=== Records to use ===
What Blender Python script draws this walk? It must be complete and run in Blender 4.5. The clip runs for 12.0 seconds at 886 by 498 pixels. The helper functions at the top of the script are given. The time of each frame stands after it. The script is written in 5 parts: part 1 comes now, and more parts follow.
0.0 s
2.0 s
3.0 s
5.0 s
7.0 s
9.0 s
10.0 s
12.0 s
===
=== Records to use ===
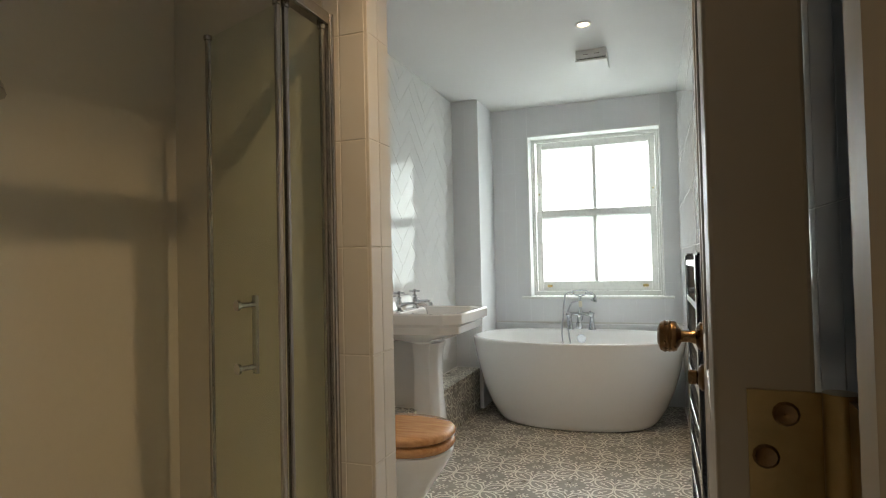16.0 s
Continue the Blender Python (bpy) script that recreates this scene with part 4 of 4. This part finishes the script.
===
=== Records to use ===
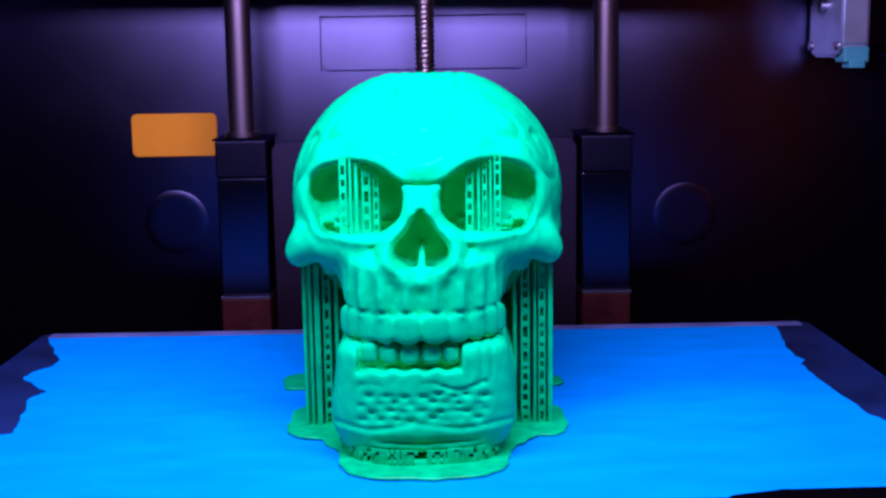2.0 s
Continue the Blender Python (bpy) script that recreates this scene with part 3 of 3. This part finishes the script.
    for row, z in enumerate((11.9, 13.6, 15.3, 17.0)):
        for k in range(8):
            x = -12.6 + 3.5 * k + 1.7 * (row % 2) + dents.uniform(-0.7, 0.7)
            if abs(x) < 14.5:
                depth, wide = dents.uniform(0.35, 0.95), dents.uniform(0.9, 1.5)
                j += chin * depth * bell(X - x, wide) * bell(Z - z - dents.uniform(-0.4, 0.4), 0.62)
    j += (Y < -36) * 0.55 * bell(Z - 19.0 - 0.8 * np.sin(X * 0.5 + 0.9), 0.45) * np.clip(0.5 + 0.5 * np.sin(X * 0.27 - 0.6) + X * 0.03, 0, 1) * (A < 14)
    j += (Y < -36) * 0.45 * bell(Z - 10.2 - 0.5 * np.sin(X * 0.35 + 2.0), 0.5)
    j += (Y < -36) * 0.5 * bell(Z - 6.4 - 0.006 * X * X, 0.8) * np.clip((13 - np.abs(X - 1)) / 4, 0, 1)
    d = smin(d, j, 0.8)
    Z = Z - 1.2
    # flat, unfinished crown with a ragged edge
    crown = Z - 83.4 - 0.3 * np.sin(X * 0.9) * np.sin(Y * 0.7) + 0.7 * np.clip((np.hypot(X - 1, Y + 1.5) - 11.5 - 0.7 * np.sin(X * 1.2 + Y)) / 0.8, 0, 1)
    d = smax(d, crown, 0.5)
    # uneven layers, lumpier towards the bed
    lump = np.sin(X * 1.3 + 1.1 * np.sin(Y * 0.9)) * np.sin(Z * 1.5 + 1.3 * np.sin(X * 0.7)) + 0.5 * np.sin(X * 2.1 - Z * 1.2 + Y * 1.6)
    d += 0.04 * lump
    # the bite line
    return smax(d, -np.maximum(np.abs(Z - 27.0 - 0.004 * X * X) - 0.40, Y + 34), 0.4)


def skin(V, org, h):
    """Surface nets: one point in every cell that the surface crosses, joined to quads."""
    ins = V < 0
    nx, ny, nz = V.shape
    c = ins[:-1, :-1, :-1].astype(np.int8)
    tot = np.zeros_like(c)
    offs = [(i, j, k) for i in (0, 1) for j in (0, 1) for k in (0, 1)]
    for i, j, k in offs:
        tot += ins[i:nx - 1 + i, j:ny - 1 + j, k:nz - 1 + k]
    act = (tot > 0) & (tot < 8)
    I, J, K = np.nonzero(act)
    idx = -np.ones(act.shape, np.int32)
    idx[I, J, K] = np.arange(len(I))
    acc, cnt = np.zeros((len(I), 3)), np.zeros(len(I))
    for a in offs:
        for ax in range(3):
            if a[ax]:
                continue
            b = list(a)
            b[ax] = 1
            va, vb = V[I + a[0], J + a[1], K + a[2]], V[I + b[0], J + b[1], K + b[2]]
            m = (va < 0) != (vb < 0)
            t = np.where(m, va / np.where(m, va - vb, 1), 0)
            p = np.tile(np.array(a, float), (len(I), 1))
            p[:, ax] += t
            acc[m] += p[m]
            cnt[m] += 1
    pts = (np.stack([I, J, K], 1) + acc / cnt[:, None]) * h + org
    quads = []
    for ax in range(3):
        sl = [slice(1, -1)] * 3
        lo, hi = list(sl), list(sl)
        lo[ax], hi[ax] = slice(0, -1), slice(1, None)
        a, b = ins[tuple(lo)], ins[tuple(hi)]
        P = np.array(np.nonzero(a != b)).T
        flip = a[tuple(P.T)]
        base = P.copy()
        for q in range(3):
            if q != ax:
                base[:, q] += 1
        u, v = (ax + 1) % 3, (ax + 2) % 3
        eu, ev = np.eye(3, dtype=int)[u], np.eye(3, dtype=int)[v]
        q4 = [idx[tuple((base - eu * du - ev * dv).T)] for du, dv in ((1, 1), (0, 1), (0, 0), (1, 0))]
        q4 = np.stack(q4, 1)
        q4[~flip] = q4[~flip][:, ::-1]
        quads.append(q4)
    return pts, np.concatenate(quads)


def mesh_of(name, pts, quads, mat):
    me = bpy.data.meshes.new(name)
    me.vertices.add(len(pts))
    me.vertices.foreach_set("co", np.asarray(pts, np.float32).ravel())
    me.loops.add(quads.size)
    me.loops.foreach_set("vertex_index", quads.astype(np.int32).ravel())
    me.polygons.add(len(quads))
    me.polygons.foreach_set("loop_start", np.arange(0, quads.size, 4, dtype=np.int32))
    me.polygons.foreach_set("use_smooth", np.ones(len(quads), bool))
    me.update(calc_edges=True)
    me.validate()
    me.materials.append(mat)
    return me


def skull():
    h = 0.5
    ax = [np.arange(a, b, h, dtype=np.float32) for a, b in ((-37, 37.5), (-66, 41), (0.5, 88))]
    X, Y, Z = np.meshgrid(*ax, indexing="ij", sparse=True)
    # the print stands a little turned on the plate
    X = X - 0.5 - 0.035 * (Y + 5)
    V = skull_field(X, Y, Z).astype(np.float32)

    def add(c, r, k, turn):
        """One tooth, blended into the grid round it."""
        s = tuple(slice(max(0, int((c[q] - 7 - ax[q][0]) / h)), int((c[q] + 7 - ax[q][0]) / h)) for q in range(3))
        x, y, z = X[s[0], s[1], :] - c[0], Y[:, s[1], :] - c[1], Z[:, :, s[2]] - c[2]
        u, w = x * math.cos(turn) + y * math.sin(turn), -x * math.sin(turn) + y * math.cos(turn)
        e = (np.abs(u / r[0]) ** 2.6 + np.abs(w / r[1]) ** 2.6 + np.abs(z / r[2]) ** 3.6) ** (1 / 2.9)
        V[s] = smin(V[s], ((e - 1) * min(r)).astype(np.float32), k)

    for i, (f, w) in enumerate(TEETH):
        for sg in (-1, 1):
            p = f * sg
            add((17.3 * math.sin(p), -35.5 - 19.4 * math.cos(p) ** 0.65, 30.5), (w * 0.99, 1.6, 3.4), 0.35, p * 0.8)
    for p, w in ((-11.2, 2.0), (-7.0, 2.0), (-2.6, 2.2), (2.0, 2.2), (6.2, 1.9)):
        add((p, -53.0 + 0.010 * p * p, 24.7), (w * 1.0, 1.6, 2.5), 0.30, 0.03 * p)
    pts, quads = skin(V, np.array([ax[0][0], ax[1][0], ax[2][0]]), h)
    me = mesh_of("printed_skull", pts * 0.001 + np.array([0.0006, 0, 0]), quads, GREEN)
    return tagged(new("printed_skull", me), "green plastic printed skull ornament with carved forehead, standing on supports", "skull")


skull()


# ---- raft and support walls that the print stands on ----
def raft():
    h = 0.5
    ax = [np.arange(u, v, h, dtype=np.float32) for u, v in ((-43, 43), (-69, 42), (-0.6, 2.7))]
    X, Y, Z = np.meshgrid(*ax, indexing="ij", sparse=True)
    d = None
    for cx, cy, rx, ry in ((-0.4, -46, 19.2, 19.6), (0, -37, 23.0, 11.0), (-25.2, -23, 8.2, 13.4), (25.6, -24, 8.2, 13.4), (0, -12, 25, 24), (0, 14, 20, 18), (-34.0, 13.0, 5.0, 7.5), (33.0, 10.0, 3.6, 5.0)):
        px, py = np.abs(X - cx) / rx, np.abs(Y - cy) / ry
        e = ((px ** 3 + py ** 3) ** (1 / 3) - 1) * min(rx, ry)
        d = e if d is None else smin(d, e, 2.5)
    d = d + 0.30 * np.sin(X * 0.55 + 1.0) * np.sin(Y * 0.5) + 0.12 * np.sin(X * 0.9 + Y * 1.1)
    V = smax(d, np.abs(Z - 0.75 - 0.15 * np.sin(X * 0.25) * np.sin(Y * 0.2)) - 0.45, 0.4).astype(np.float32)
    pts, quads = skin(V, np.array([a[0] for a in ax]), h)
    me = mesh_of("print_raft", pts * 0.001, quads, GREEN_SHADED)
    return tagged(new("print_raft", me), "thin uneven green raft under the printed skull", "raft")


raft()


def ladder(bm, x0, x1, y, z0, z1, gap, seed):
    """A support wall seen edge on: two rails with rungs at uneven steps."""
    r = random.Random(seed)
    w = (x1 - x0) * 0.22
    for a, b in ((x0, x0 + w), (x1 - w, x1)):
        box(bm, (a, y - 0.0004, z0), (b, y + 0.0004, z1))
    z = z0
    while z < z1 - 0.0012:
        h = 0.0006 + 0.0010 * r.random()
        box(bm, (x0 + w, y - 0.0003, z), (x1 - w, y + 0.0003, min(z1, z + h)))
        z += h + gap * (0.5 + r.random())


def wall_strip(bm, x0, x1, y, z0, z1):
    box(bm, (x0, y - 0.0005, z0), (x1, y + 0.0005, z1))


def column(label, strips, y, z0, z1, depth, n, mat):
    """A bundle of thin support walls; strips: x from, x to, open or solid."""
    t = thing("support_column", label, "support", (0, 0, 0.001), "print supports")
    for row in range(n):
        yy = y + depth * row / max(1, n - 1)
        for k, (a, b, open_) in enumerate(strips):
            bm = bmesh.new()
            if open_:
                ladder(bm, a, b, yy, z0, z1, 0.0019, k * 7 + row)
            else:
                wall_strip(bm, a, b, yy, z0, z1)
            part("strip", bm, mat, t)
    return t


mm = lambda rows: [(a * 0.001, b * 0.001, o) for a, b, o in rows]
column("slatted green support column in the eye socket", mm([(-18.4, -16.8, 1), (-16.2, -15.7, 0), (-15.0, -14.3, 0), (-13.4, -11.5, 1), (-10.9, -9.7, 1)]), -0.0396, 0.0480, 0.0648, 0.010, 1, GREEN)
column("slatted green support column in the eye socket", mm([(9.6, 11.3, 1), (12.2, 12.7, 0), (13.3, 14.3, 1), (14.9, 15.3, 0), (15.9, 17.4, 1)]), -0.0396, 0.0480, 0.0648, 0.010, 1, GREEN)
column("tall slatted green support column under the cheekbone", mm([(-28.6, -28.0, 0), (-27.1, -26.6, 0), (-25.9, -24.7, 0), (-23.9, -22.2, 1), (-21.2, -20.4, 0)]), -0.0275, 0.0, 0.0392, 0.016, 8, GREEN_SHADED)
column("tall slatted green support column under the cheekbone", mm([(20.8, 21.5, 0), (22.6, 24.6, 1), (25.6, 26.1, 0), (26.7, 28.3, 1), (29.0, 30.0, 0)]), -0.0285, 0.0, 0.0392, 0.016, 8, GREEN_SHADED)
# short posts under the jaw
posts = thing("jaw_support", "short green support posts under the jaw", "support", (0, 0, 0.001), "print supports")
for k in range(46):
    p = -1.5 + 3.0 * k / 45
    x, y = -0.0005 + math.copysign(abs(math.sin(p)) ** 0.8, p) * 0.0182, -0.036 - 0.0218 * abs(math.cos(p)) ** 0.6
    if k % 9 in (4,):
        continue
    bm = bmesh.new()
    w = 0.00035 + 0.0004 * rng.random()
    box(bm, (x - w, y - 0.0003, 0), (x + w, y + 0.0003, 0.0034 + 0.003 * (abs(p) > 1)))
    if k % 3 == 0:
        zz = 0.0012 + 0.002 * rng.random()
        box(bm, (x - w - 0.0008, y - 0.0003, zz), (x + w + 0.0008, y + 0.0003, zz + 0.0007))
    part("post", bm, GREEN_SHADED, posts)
===
- [Problem description]
Write down the number of lines where the word "finishes" appears, and nothing further.

- [Result for this exercise]
2